Milman first developed an interest in jazz as a teenager living in Haifa. Considering her cultural milieu at the time it was a surprising development.
“I used to listen to my dad’s jazz LPs but there was absolutely nothing going in jazz in Haifa back then,” she recalls.
“If I spoke to any of my friends about jazz they looked at me like I was talking some foreign language. I was probably the only kid in Haifa checking this stuff out. There were no jazz clubs in Haifa and nowhere to really hear the music. Now the Israeli jazz scene has exploded.”
ALL THINGS considered it is pretty amazing that Milman has developed such a successful career or, indeed, get on a stage at all.
“I sang in [children’s musical event] Festigal when I was 10 with Gidi Gov. I love Gidi but I was painfully shy. In the photographs of the event you see all the other kids trying to get a picture with Gidi, but not me. I was the Russian kid who’d only been in the country for three years among all these sabras. I was trying to get as far away from the camera as possible. That feels like four lifetimes ago now.”
That early performing experience was quickly consigned to Milman’s memory bank and, in essence, no more progress was made on the jazz front in this country.
“It was when I moved to Canada that I started singing jazz with any sort of confidence because there was a real acceptance of it here. I remember walking in to music class at school, in Toronto, and they were rehearsing a gospel song.”
“I am 200 percent Jewish but jazz and gospel are so intertwined, and my first experience of North American musicals was through [legendary gospel singer] Mahalia Jackson. I walked into the class and straightaway felt I fit in musically. By the second class the teacher gave me a solo.”
Despite not having much in the way of formal education in jazz Milman soon found herself settling comfortably into the musical groove at school.
“I think that listening to lots and lots of jazz records, and checking out great musicians in clubs, I a form of schooling.
I went to see [vocalist] Al Jarreau and [keyboardist] George Duke at the Blue Note in New York a few weeks ago. That sounded like a master class in improvisation and performance.
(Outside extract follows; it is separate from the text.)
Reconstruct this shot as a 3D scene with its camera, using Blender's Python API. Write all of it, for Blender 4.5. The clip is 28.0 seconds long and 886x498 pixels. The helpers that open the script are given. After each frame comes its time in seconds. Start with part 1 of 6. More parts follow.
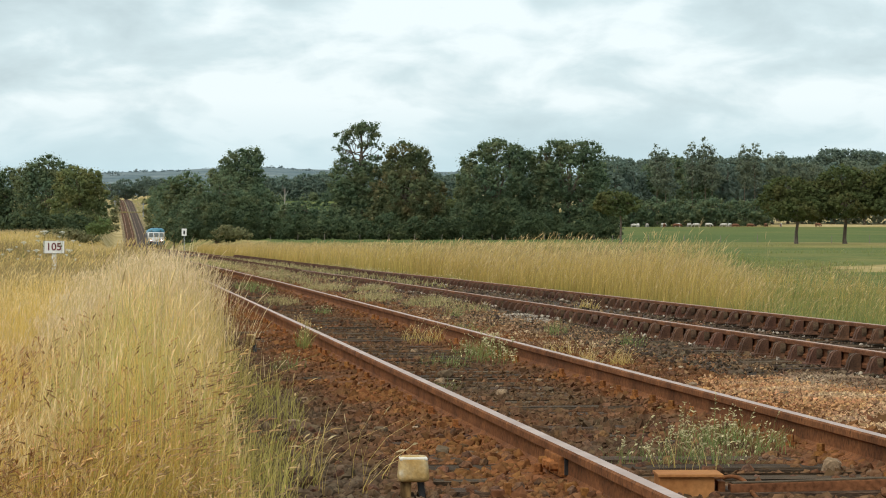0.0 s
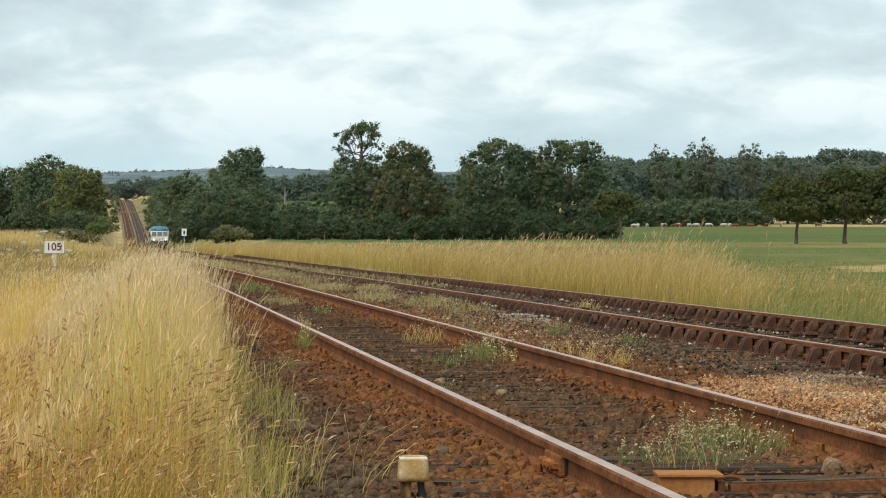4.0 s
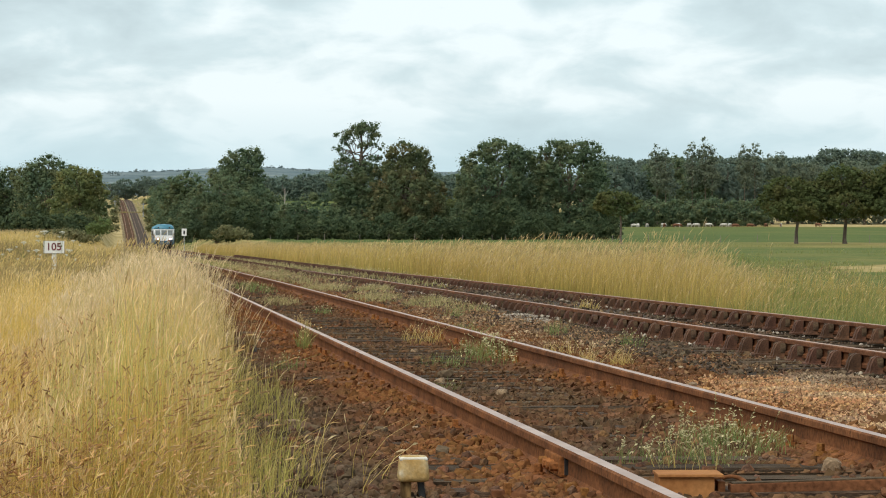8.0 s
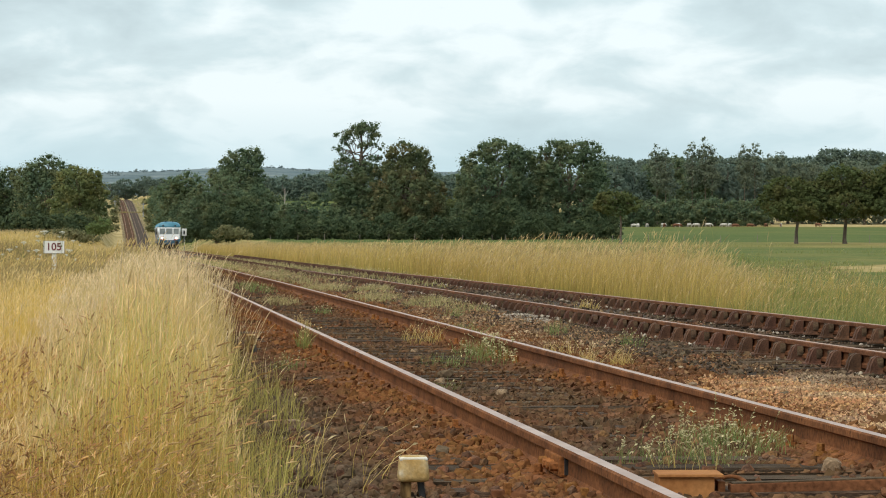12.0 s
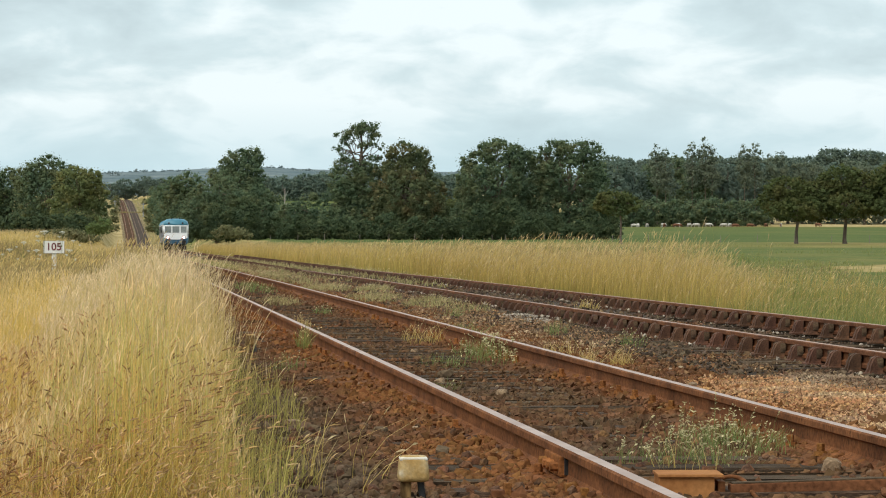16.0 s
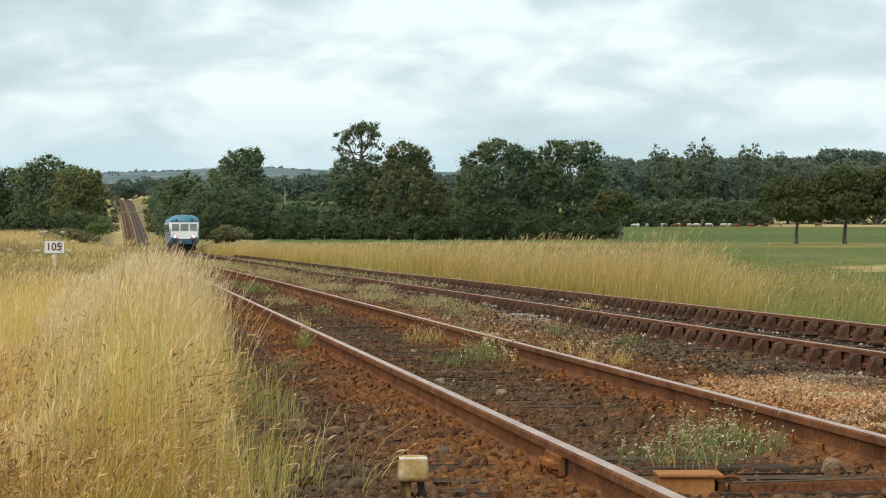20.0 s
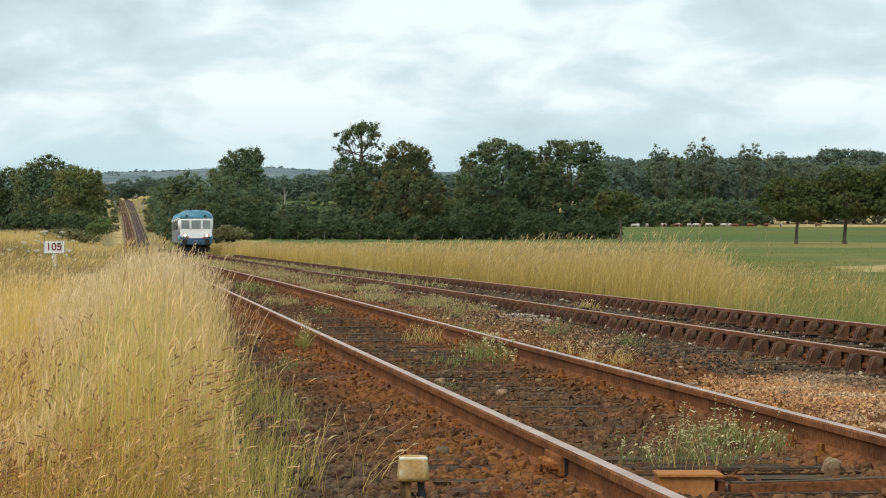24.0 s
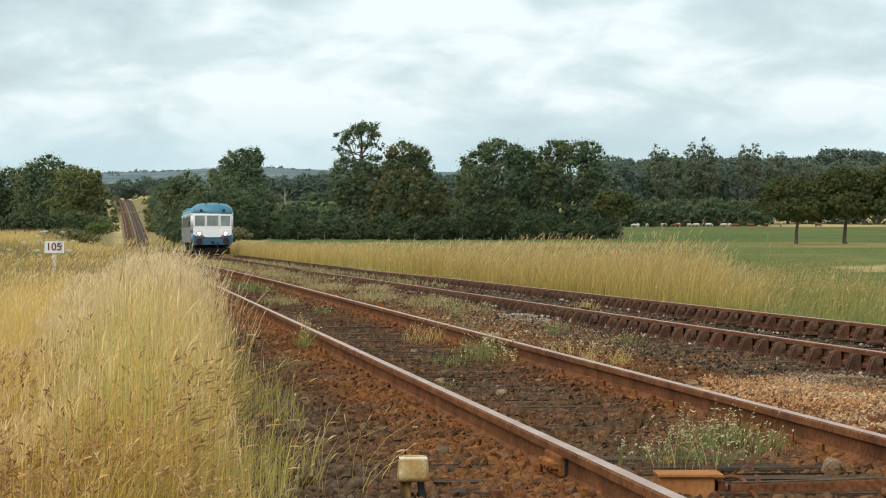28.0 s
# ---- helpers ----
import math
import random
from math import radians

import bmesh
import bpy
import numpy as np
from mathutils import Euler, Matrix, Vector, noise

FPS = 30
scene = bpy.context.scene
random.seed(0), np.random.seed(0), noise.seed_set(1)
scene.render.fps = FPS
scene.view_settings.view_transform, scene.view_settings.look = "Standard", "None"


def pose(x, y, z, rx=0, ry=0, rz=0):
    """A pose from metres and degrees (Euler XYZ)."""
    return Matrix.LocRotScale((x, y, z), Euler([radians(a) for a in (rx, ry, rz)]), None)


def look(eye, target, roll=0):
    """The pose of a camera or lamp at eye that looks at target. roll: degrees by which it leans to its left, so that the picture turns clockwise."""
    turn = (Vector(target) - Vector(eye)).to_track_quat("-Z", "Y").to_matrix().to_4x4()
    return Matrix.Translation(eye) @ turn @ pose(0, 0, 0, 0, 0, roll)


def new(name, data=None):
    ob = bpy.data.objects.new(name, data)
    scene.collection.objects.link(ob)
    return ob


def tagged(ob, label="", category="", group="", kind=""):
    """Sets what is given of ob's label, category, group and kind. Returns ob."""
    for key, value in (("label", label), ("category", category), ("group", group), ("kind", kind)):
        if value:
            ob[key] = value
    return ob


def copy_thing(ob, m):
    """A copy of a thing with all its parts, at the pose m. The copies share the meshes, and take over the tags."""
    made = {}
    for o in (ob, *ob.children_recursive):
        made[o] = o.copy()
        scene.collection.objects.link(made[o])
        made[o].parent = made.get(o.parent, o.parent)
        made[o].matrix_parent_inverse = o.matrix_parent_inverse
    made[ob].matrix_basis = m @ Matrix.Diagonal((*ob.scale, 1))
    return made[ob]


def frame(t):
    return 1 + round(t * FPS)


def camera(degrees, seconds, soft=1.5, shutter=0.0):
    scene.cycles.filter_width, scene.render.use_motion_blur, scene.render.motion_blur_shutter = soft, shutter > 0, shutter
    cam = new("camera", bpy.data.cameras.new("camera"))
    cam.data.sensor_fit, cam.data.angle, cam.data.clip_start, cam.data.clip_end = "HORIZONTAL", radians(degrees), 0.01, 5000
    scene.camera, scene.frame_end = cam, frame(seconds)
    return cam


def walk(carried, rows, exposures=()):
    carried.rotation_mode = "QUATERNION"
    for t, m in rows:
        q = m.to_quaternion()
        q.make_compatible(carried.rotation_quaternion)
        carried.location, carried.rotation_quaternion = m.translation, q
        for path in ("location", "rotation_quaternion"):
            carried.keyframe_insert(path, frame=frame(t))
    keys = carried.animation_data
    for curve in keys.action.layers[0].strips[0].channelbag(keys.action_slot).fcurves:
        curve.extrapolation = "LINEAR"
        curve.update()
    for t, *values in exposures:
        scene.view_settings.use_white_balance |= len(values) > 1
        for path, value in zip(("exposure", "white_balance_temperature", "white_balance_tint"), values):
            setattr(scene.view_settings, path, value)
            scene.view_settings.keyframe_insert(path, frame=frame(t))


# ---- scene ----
cam = camera(18.0, 28.0, soft=1.05)
EYE = (0.0, 0.0, 0.87)
walk(cam, [(0.0, look(EYE, (0, 1000, -2.06))), (28.0, look(EYE, (0, 1000, -2.06)))], exposures=[(0.0, 0.2), (28.0, 0.2)])

# ---- light: bright overcast sky, a veiled sun high behind the camera's left ----
SUN_EL, SUN_AZ = radians(48), radians(215)
world = bpy.data.worlds.new("overcast_sky")
scene.world = world
world.use_nodes = True


def link(nt, a, b):
    nt.links.new(a, b)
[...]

“I think that maybe I would have benefited from some technique or theory, if I had studied jazz in a formal framework, but there are so many great jazz records out there that you can like, check it out, absorb it, this is how the shit is done.”
One added element to Milman’s approach to the genre is the multicultural baggage which she has picked up as she relocated to new countries. Today she performs in English, Hebrew, Russian and French.
“I love the way French sounds in songs.
Living in Israel for 10 years I learned to roll my ‘r’s, which I adapt to French. Languages are very rhythmic and have their own lyrical flow. Russian and Hebrew are very guttural and French is a combination of everything. I find English very easy to sing in. It lends itself well to music.”
“One of the advantages of immigrating as much as I have is gaining exposure to languages and cultures. I have a sort of European Jewish Russian approach to jazz, which is a little different and is maybe why my music connects with people. It differentiates me from the other good jazz musicians out there.”
More than anything, however, Milman says she expects to feel her most complete on stage this week.
“I feel I left a lot of myself in Israel. I think it’s going to be a real homecoming for me.”
Sophie Milman will perform, with pianist Paul Shrofel, bassist Kieran Overs and drummer Jim Doxas, and guest artist veteran Israeli saxophonist Peter Wertheimer, at the Zappa Club in Herzliyah on Saturday. Doors open at 8:30 p.m. and the show starts at 10 p.m.